Camp-Perrin, un club particulier dans le réseau
Le coordonnateur
des PIJ de FOKAL s’est rendu dimanche 9 décembre, dans l’après-midi, au club de
Camp-Perrin, accompagné de 7 des 12 nouveaux juges formés la veille aux Cayes. Ils
ont retrouvé sur place 2 autres juges de Camp-Perrin. Cette visite au club avait
pour objectifs de rencontrer les jeunes, mais surtout de donner l’opportunité
aux nouveaux juges de faire l’expérience d’arbitrer un débat. Les 2 animateurs
de Camp-Perrin, Alex et Rébert, avaient organisé pour l’occasion un match de
démonstration avec 6 volontaires, toutes des filles du club.
Le club de
Camp-Perrin a la particularité d’avoir un effectif en grande majorité composé de
filles (22 filles étaient présentes à la réunion et seulement 4 garçons) et de
détenir un palmarès très envieux dans le réseau des clubs : Camp-Perrin a
été champion national aux compétitions de débat d’été 2011 et 2012, et 2 filles
du club ont été sacrées meilleures débatteuses dans ces 2 tournois nationaux.

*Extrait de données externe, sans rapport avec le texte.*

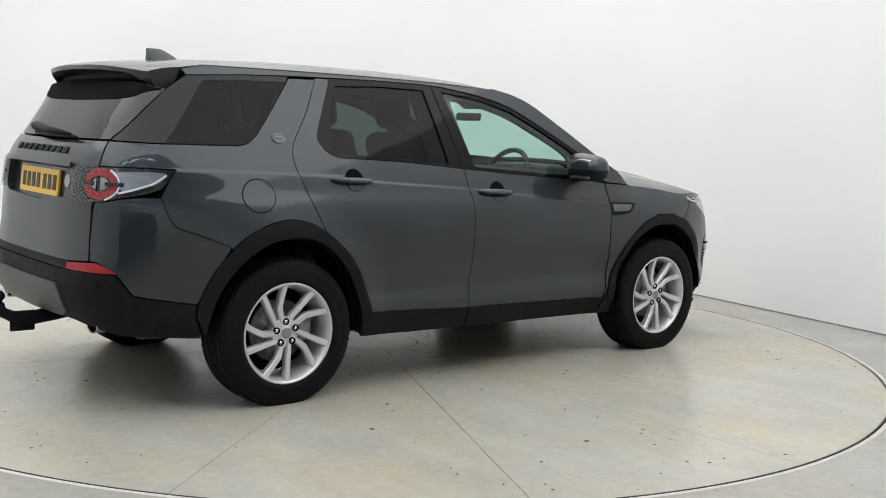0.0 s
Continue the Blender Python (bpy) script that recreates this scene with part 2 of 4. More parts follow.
table = new("turntable")
tagged(table, "round concrete-topped vehicle turntable flush with the floor", "turntable")
edge = lathe_bm([(R_TABLE - 0.006, -0.2), (R_TABLE - 0.006, -0.0005), (R_TABLE - 0.003, 0.0), (R_TABLE, -0.001), (R_TABLE, -0.2)], 160, "Z")
link("edge_ring", edge, STEEL, table, "dark steel edge ring")
base = bmesh.new()
bmesh.ops.create_cone(base, cap_ends=True, segments=96, radius1=R_TABLE - 0.006, radius2=R_TABLE - 0.006, depth=0.19)
bmesh.ops.translate(base, vec=(0, 0, -0.105), verts=base.verts)
link("base_plate", base, JOINT, table, "dark filler in the joints")


def wedge_bm(r0, r1, half, gap):
    """A sector slab with a thin bevelled top edge; its joint is gap wide on each side."""
    bm = bmesh.new()
    n = 14
    top, low = [], []
    for z, inset, store in ((0.0, 0.0015, top), (-0.0015, 0.0, low), (-0.012, 0.0, [])):
        ring = []
        for r, ks in ((r0 + inset, range(n + 1)), (r1 - inset, range(n, -1, -1))):
            h = half - (gap + inset) / r
            ring += [bm.verts.new((r * math.cos(-h + 2 * h * k / n), r * math.sin(-h + 2 * h * k / n), z)) for k in ks]
        if store is not top and last:
            for i in range(len(ring)):
                bm.faces.new((last[i], last[(i + 1) % len(ring)], ring[(i + 1) % len(ring)], ring[i]))
        else:
            bm.faces.new(ring)
        last = ring
    bmesh.ops.recalc_face_normals(bm, faces=bm.faces)
    return bm


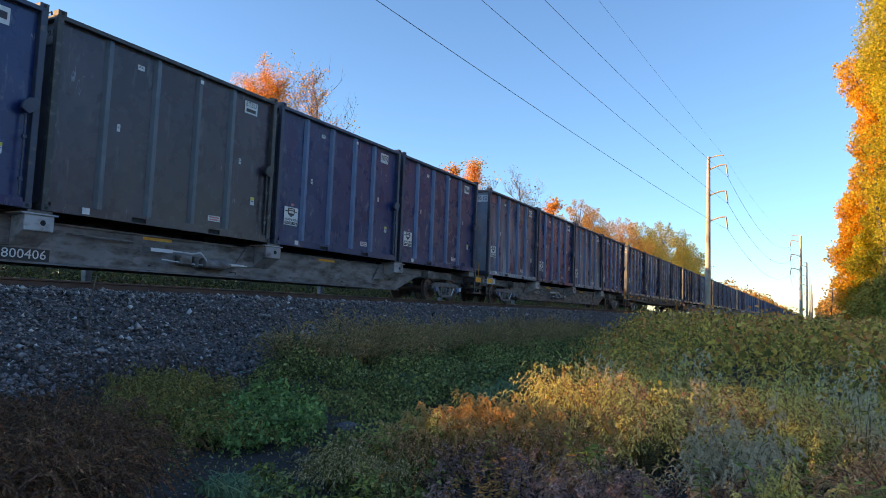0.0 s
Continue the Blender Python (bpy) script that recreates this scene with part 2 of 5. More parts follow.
pole_steel = surface("pole_steel", (0.50, 0.42, 0.32), (0.60, 0.51, 0.40), scale=0.8, rough=(0.5, 0.7), bump=0.05, third=(0.22, 0.2, 0.18), third_at=(0.55, 0.75), third_scale=0.6)
porcelain = surface("porcelain", (0.16, 0.17, 0.19), (0.24, 0.25, 0.27), scale=9, rough=(0.3, 0.4), bump=0)
wire_dark = surface("wire_dark", (0.05, 0.055, 0.07), (0.08, 0.085, 0.10), scale=2, rough=(0.5, 0.6), bump=0, shift=False)
concrete = surface("concrete", (0.24, 0.23, 0.21), (0.34, 0.33, 0.30), scale=5, rough=(0.8, 0.95), bump=0.3)
bark = surface("bark", (0.07, 0.058, 0.048), (0.14, 0.12, 0.10), scale=6, rough=(0.85, 1.0), bump=0.6, stretch=(3, 3, 0.5), shift=False)
twig_dark = surface("twig_dark", (0.045, 0.035, 0.032), (0.085, 0.065, 0.055), scale=4, rough=(0.8, 1.0), bump=0, shift=False)
twig = surface("twig", (0.11, 0.085, 0.065), (0.18, 0.14, 0.11), scale=4, rough=(0.8, 1.0), bump=0, shift=False)
leaf_orange = leafy("leaf_orange", [(0.78, 0.28, 0.06), (0.84, 0.40, 0.08), (0.84, 0.50, 0.16)], 0.5)
leaf_gold = leafy("leaf_gold", [(0.26, 0.28, 0.03), (0.46, 0.45, 0.05), (0.62, 0.52, 0.06), (0.68, 0.46, 0.05), (0.44, 0.42, 0.05)], 0.5, scale=0.16)
leaf_olive = leafy("leaf_olive", [(0.22, 0.24, 0.06), (0.42, 0.40, 0.09), (0.60, 0.45, 0.10), (0.64, 0.40, 0.09)], 0.55, scale=0.2)
leaf_rust = leafy("leaf_rust", [(0.42, 0.24, 0.07), (0.64, 0.36, 0.09), (0.76, 0.38, 0.10)], 0.55, scale=0.1)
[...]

Ces jeunes de ce club sont très motivées et très dévoués à leur club, et
totalement acquises au débat.
Après les mots
de bienvenue de l’animateur Alex très respecté par les jeunes, après les
félicitations du coordonnateur pour la performance du club et ses encouragements
dans leur marche vers d’autres palmarès dans le débat, après le tirage au sort
pour attribuer la position que va défendre chaque équipe, le match a démarré,
avec un panel de 9 nouveaux juges pour l’arbitrer. La résolution était la
suivante : « La consommation du
charbon de bois devrait être interdite en Haïti ».
Un débat de d’exhibition, une démonstration de talents
L’équipe
affirmative, très en verve, a soutenu que cette mesure, si elle est appliquée, ralentirait le phénomène de déforestation
croissante qui voit 20 millions d’arbres coupés chaque année, que cela diminuerait
les dégâts lors des cyclones à cause de l’érosion des sols non protégés par
les arbres, enfin que cela améliorerait
les conditions de vie des charbonniers dont la fabrication du charbon
dégrade sa santé.
Ce dernier
argument a fait l’objet d’une vive réfutation de l’équipe négative qui affirme,
évidences à l’appui, que, au contraire, cette
interdiction ruinerait la vie du charbonnier en le privant de quelque chose qui
le fait vivre. L’équipe a rejeté d’un seul coup les 2 premiers arguments de
la position affirmative, en faisant valoir qu’il suffit de planter ou de
replanter des arbres pour que les problèmes de déforestation et d’érosion des
sols cessent.
Deux arguments
ont constitué le cas négatif : le
charbon de bois constitue la principale source de revenus des paysans ;
et c’est le plus souvent le seul
combustible disponible que consomment 80% des ménages haïtiens.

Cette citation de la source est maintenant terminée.